I did a bit of digging on Yumboes and they are real African mythology creatures, so I apologise for the ‘stupid-sounding name’ comment, but as usual JK got them totally fucked up – they’re not servants in the least, they were a kind of faerie nobility who sound similar to the sidhe, they threw feasts and dances on moonlit nights where they were served by other mythological creatures and sometimes they’d invite mortals to eat with them. The only thing they steal is corn, everything else they produce themselves.

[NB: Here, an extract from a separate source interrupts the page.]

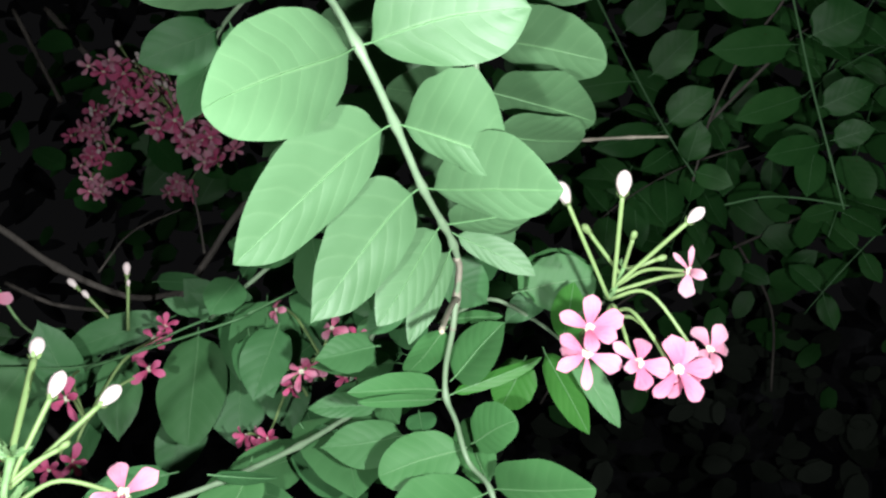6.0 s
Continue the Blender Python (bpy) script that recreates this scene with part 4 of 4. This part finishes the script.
flower(rosette, (-0.1415, 0.4270, 1.4289), (-0.1475, 0.4050, 1.4389), (0.5, -0.9, 0.3), 0.0105, 30, mat=ROSE, lift=0.8, out=(0, 0.2, 0.1))
flower(rosette, (-0.1506, 0.4320, 1.4034), (-0.1566, 0.4100, 1.4134), (0.1, -0.9, -0.3), 0.0105, 0, mat=ROSE, lift=0.8, out=(0, 0.2, 0.1))
flower(rosette, (-0.2201, 0.4470, 1.3547), (-0.2261, 0.4250, 1.3647), (0, -0.9, -0.5), 0.0105, 33, mat=ROSE, lift=0.8, out=(0, 0.2, 0.1))
bracts(rosette, (-0.1732, 0.4100, 1.4260), (0, -0.3, 1), 6, 0.009)

spray = thing("flower_cluster", (-0.3223, 0.3600, 1.3960), "deep-pink flowers half hidden behind a brighter cluster", "flower", group="flower clusters")
stem(spray, [(-0.3677, 0.5000, 1.4349), (-0.3500, 0.4600, 1.4130), (-0.3223, 0.3600, 1.3960)], 0.00140, 0.00100, mat=SEPAL, name="peduncle")
flower(spray, (-0.3223, 0.3600, 1.3960), (-0.3448, 0.3799, 1.4107), (0.00, -0.98, -0.20), 0.0145, 0, mat=ROSE, lift=0.7, out=(0, 0, 0.1), petals=((0.0017, 0.0014, 0.0149, 0.54), (-0.0119, 0.0069, 0.0047, 0.41), (-0.0115, -0.0004, -0.0070, 0.48), (0.0055, -0.0001, -0.0170, 0.33), (0.0113, -0.0086, 0.0028, 0.35)))
flower(spray, (-0.3223, 0.3600, 1.3960), (-0.3149, 0.4602, 1.4466), (0.40, -0.91, 0.10), 0.0150, 20, mat=ROSE, lift=0.7, out=(0, 0, 0.1), petals=((0.0103, 0.0059, 0.0109, 0.43), (-0.0106, 0.0052, 0.0093, 0.37), (-0.0142, -0.0096, -0.0156, 0.34), (0.0098, -0.0071, -0.0088, 0.37), (0.0130, 0.0017, -0.0008, 0.35)))
flower(spray, (-0.3223, 0.3600, 1.3960), (-0.3327, 0.3600, 1.3707), (0.64, -0.75, -0.19), 0.0125, 0, mat=ROSE, lift=0.7, out=(0, 0, 0.1))
flower(spray, (-0.3223, 0.3600, 1.3960), (-0.3480, 0.3600, 1.3665), (0.16, -0.99, 0.06), 0.0125, 30, mat=ROSE, lift=0.7, out=(0, 0, 0.1))
flower(spray, (-0.3223, 0.3600, 1.3960), (-0.3917, 0.4600, 1.4283), (-0.69, -0.72, 0.08), 0.0125, 0, mat=ROSE, lift=0.7, out=(0, 0, 0.1))
flower(spray, (-0.3223, 0.3600, 1.3960), (-0.3021, 0.4500, 1.4558), (0.57, -0.71, 0.42), 0.0125, 0, mat=ROSE, lift=0.7, out=(0, 0, 0.1))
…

That was it for the History of the Quidditch World Cup, anyway. Turns out the reason for it was that JK’s actually writing coverage of the nonexistent current Quidditch World Cup in the form of Daily Prophet articles. Written by Ginny for some reason. I don’t even know. Anyway, nothing interesting – the opening ceremony involved dangerous mascots getting loose and injuring a lot of people, it’s hard to tell if this is meant to be funny but it probably is and certainly there haven’t been any prosecutions or attempts to cancel it. The first match report is even less interesting, I’ll spare you. 😛
Interesting. That Pottermore content all sounds just dull to me, honestly – Rowling’s attempts at humour, and lots of meaningless Quidditch blather because for some reason people seem to care about it? Count me out, thanks. 😛 (The Daily Prophet, really? I thought Rowling hated it :P)
[Note: despite Mitchell’s less than enthusiastic response here, I did not in fact count him out, and there will be more detailed posts about the rest of the Quidditch World Cup over the next few weeks.]